Facing the ten-year anniversary of my unfinished dream last winter, I felt like it was now or never. When I finally started to consider going back to school, however, I felt afraid and ashamed. I began to wonder what people around me would think and whether I would be able to follow along with the curriculum. I was even afraid to face all the teachers who might recognize me and wonder why I had come back. Well, this should tell you I’m not an assertive person. Fortunately, with my husband’s support, I finally got the courage to apply for re-entrance into Kookmin University and I was accepted.
Before the first semester began this spring, I paid a visit to the office of our department in order to ask a few question about some classes. I ran into one of the professors who had also been around ten years ago and he recognized me. The first comment that came out of his mouth when he saw me was, “You’ve gotten so fat! What happened?” I simply didn’t know what to say. While I was still standing uneasily in front of him, he continued to speak. “Well, I heard that you were coming back, but why do you need to come back after all these years? I just don’t see the point now that you are married and all.”
Composing myself with a smile, I replied, “I want to and need to study industrial design because I’d like to build my own design company someday.” Then he said, “Are you serious? You should know better. That plan seems very unrealistic to me.” I took it to mean that my goal should be staying at home and being a good housewife. I wish he hadn’t been so insensitive. I was deeply offended but I kept smiling because it was obvious that there was nothing I could do to change his way of thinking.
Deep down in my heart, I knew he was wrong and that I have every right to pursue my dreams regardless of my age or circumstances. I also believe I can be successful if I pour my heart into whatever I do. Strangely, however, his comments lingered in my head and began to drag me down. I felt embarrassed and not good enough to accomplish anything great.
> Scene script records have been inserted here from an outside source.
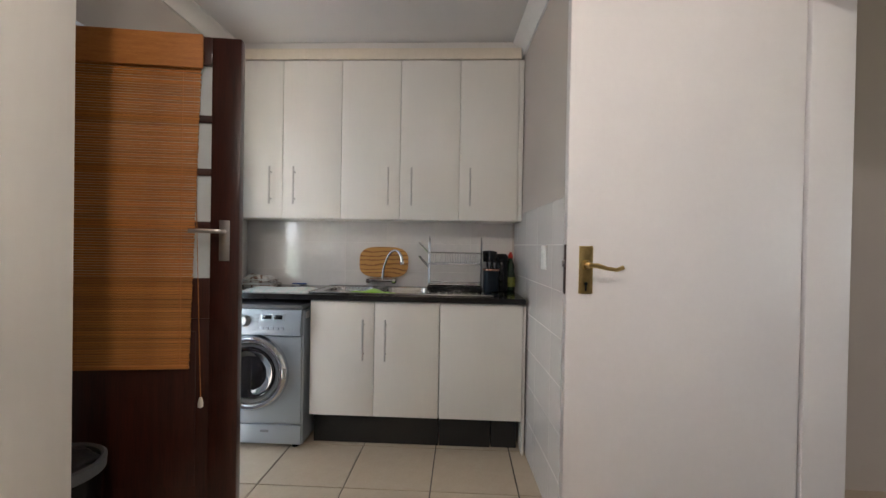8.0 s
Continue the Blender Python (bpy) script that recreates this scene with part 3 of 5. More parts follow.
# ---- doors ----
def white_door():
    # stands open against the recess wall
    m = Matrix.Translation((3.728, -0.826, 0.0)) @ pose(0, 0, 0, 0, 0, 92.0)
    ob = thing("door_1", (3.728, -0.826, 0.01), "white painted flush inner door standing wide open", "door", kind="structure")
    leaf = part("leaf", obx(B(), m @ Matrix.Translation((0.372, 0.0, 1.025)), 0.744, 0.040, 2.03, 0.002), M_WDOOR, ob)
    f = 0.0225
    b = B()
    obx(b, m @ Matrix.Translation((0.684, f, 1.166)), 0.044, 0.005, 0.152, 0.0015)
    part("lock_plate", b, M_BRASS, leaf, "worn brass lock plate")
    b = B()
    c = m @ Vector((0.684, f + 0.003, 1.182))
    n = (m.to_3x3() @ Vector((0, 1, 0)))
    u = (m.to_3x3() @ Vector((-1, 0, 0)))
    cyl(b, c, c + n * 0.012, 0.016, 0.012)
    tube(b, [c + n * 0.01, c + n * 0.045, c + n * 0.048 + u * 0.02, c + n * 0.046 + u * 0.05 - Vector((0, 0, 0.008)), c + n * 0.044 + u * 0.08 - Vector((0, 0, 0.012)), c + n * 0.044 + u * 0.10 - Vector((0, 0, 0.004))], [0.009, 0.008, 0.008, 0.006, 0.006, 0.007], 10)
    part("door_handle", b, M_BRASS, leaf, "scrolled brass lever handle")
    b = B()
    cyl(b, m @ Vector((0.684, f + 0.0025, 1.122)), m @ Vector((0.684, f + 0.0045, 1.122)), 0.006, n=12)
    obx(b, m @ Matrix.Translation((0.684, f + 0.0035, 1.110)), 0.006, 0.002, 0.022)
    part("keyhole", b, M_BLACK, leaf)
    part("latch_plate", obx(B(), m @ Matrix.Translation((0.7445, 0, 1.166)), 0.003, 0.024, 0.16, 0.0005), M_FRAME, leaf, "dark lock forend")
    part("latch_bolt", obx(B(), m @ Matrix.Translation((0.75, 0.0, 1.185)), 0.012, 0.014, 0.022, 0.002), M_STEEL, leaf)
    b = B()
    cyl(b, (3.62, -0.14, 0.0), (3.62, -0.14, 0.035), 0.013, 0.011, 14)
    part("door_stop", b, M_WHITEP, ob, "small white floor stop")
    # white frame of the doorway
    fr = thing("door_frame_inner", (3.3, -0.96, 0), "white painted inner door frame", "door frame", kind="structure")
    for x0, x1 in ((2.902, 2.94), (3.70, 3.738)):
        part("jamb", bx(B(), x0, x1, -0.97, -0.835, 0, 2.066, 0.004), M_WDOOR, fr)
    part("head", bx(B(), 2.94, 3.70, -0.97, -0.835, 2.03, 2.066, 0.004), M_WDOOR, fr)
    part("architrave", bx(B(), 3.739, 3.80, -0.848, -0.828, 0, 2.11, 0.005), M_WDOOR, fr)
    part("architrave", bx(B(), 2.84, 2.901, -0.848, -0.828, 0, 2.11, 0.005), M_WDOOR, fr)
    part("architrave", bx(B(), 2.84, 3.80, -0.848, -0.828, 2.112, 2.17, 0.005), M_WDOOR, fr)


white_door()


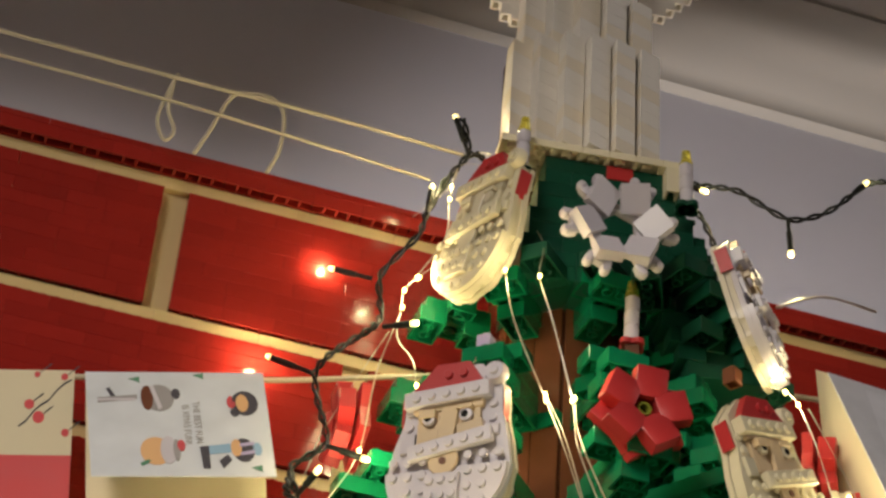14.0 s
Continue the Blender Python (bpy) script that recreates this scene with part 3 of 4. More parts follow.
flake = thing("snowflake", facing((0.0316, 0.8460, 1.9003), 14, 8, 4), "white toy-brick snowflake of six clipped arms", "snowflake")
for k in range(6):
    g = Geo()
    mm = FRONT @ Matrix.Rotation(math.tau * k / 6 + 0.25, 4, "Z") @ Matrix.Translation((0.0190, 0, 0))
    sl = mm @ Matrix.Rotation(radians(-16), 4, "Y") @ Matrix.Rotation(radians(32), 4, "Z")
    g.loft([[(-0.0080, -0.0080, 0.001), (0.0080, -0.0080, 0.001), (0.0080, 0.0080, 0.001), (-0.0080, 0.0080, 0.001)],
            [(-0.0080, -0.0080, 0.0040), (0.0080, -0.0080, 0.0085), (0.0080, 0.0080, 0.0085), (-0.0080, 0.0080, 0.0040)]], sl)
    g.box(-0.004, -0.004, -0.0045, 0.0085, 0.004, 0.002, 0.0004, mm)
    for s in (-1, 1):
        g.box(0.0060, s * 0.0036 - 0.0023, -0.0040, 0.0118, s * 0.0036 + 0.0023, 0.0026, 0.0006, mm @ Matrix.Rotation(radians(s * 10), 4, "Z"))
        g.lathe([(0.0024, -0.0026), (0.0029, -0.0005), (0.0027, 0.0020), (0.0016, 0.0032)], 10, mm @ Matrix.Translation((0.0112, s * 0.0052, 0)))
    part("arm", g, WHITE, flake)
g = Geo()
for k in range(6):
    g.box(0.010, -0.008, -0.007, 0.0145, 0.008, -0.002, 0.0004, FRONT @ Matrix.Rotation(math.tau * k / 6 + 0.25, 4, "Z"))
part("hub", g, WHITE, flake)

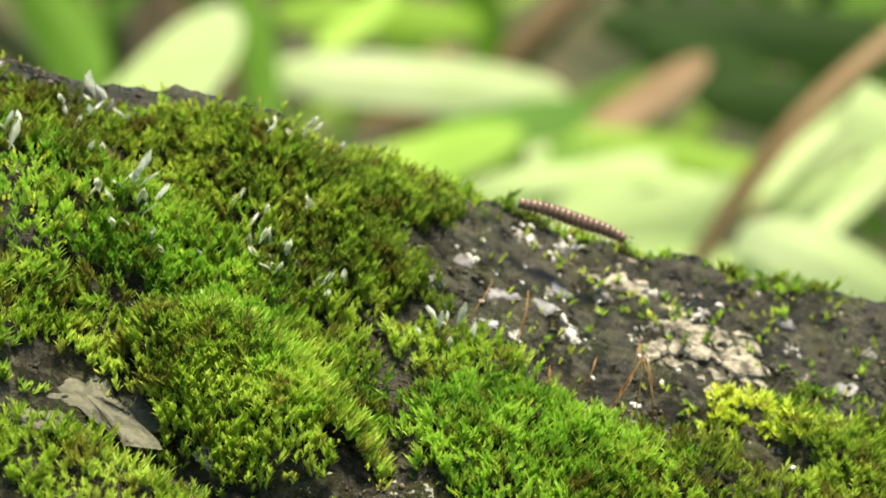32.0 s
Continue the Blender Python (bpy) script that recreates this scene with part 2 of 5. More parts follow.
stalk_mat, nt, b = material("red_brown_stalk", 0.5)
nt.links.new(ramp(nt, noise_node(nt, 600, 3, 0.6, coords(nt)), (0.3, (0.20, 0.08, 0.02)), (0.7, (0.40, 0.22, 0.06))), b.inputs["Base Color"])
milli_mat, nt, b = material("brown_segment", 0.4)
nt.links.new(ramp(nt, noise_node(nt, 1800, 4, 0.6, coords(nt)), (0.3, (0.085, 0.050, 0.034)), (0.7, (0.20, 0.125, 0.088))), b.inputs["Base Color"])
soil_mat, nt, b = material("leafy_soil", 0.9)
co = coords(nt)
col = ramp(nt, noise_node(nt, 7, 5, 0.6, co), (0.34, (0.007, 0.010, 0.003)), (0.46, (0.022, 0.032, 0.007)), (0.54, (0.060, 0.052, 0.022)), (0.66, (0.03, 0.07, 0.010)))
nt.links.new(col, b.inputs["Base Color"])
bump(nt, b, noise_node(nt, 20, 5, 0.6, co), 1.0, 0.03)


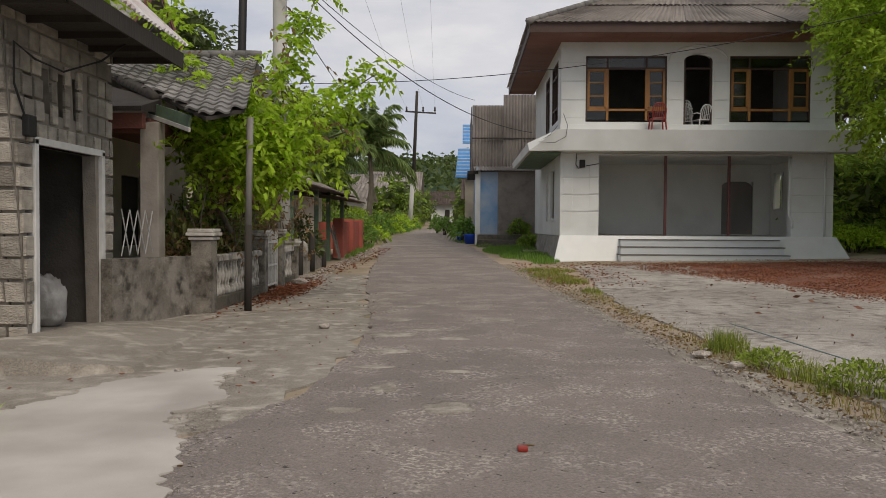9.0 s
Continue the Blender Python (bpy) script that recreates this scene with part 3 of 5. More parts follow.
def house_window(x0, x1, z0, z1, left_wide):
    w = x1 - x0
    zt, zb = z1 - 0.42, z0 + 0.4
    a, b = x0 + w * (0.27 if left_wide else 0.25), x1 - w * 0.25
    bars = [("transom", x0 + 0.05, x1 - 0.05, zb - 0.04, zb + 0.03)]
    for m in (a, b):
        bars.append(("mullion", m - 0.04, m + 0.04, z0 + 0.05, zt))
    for p, q in ((x0 + 0.06, a - 0.04), (b + 0.04, x1 - 0.06)):
        bars += [("sash_stile", p, p + 0.07, zb, zt), ("sash_stile", q - 0.07, q, zb, zt), ("sash_rail", p, q, zt - 0.08, zt), ("sash_rail", p, q, zb + 0.03, zb + 0.1)]
        for k in (1, 2):
            z = zb + (zt - zb) * k / 3
            bars.append(("glazing_bar", p + 0.06, q - 0.06, z - 0.015, z + 0.02))
    fr = casement(house, x0, x1, z0, z1, HY + 0.03, bars)
    for m in (a, b):
        part("upper_mullion", box(m - 0.03, m + 0.03, HY + 0.03, HY + 0.1, zt, z1 - 0.06), M["dark_frame"], fr)
    part("head_rail", box(x0 + 0.05, x1 - 0.05, HY + 0.03, HY + 0.1, zt - 0.02, zt + 0.05), M["dark_frame"], fr)
    g = part("pane", box(x0 + 0.06, a, HY + 0.07, HY + 0.076, z0 + 0.06, z1 - 0.07), M["glass"], fr, "dim grey window glass")
    g.visible_shadow = False
    g = part("pane", box(b, x1 - 0.06, HY + 0.07, HY + 0.076, z0 + 0.06, z1 - 0.07), M["glass"], fr)
    g.visible_shadow = False
    g = part("pane", box(a + 0.04, b - 0.04, HY + 0.07, HY + 0.076, zt + 0.05, z1 - 0.07), M["glass"], fr)
    g.visible_shadow = False
    return fr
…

Whenever people acted shocked or confused about why I’m here as a college student, I began to regret coming back to school. I started thinking, “Maybe it is too late for me to do this.” Then, I thought to myself, “If I allow people to keep me down, it will only be my loss, not anyone else’s. If I try my best and things don’t work our, then at least I will have no regrets. If I give up, I’ll wonder for the rest of my life what I could and would have accomplished.” After all, you only live once and it’s worth taking a chance to make your dreams come true even when the circumstances are less than perfect.
Obviously, I’m not the smartest person in the world, not do I have a lot of talents. I was a so-called “college dropout” and I am at least ten years behind people in the same class. It’s been a long time since I last contacted any of my college friends because I used to feel like a loser. It may not seem like a big deal to you, but it took a lot of courage for me to be where I am today.
Grabbing hold of one thing at a time, I’m doing better and feeling more comfortable every hour I spend here on this campus. I try to stay focused and do my best in everything I do. If I’m lacking in something, my theory is that must work twice as hard to succeed. After finishing the very first semester back at school, I was notified that I was the first in my class and I would receive a scholarship as well. As you can imagine, my husband and I were extremely happy that day.
Looking back on the events that made me sad and uncomfortable, I’m glad I didn’t let them persuade me to deviate from my plans. I still have a long way to go in order to make my dreams come true. Should I face similar difficulties later on in my life, I hope that this experience will remind me to keep going. I truly believe all of us are capable of anything as long as we put our heart into our goals and dreams and more importantly, do not allow others to drag us down no matter what.
When I finally graduate from Kookmin University, I hope to have gained something even more valuable than a diploma, something I didn’t consider important before. I hope to become a person who is much more courageous, confident, and also compassionate. Courageous enough to do what I believe in, confident enough to stand up for myself, and compassionate enough to put myself in the shoes of others. I’d like to thank you for listening to my speech.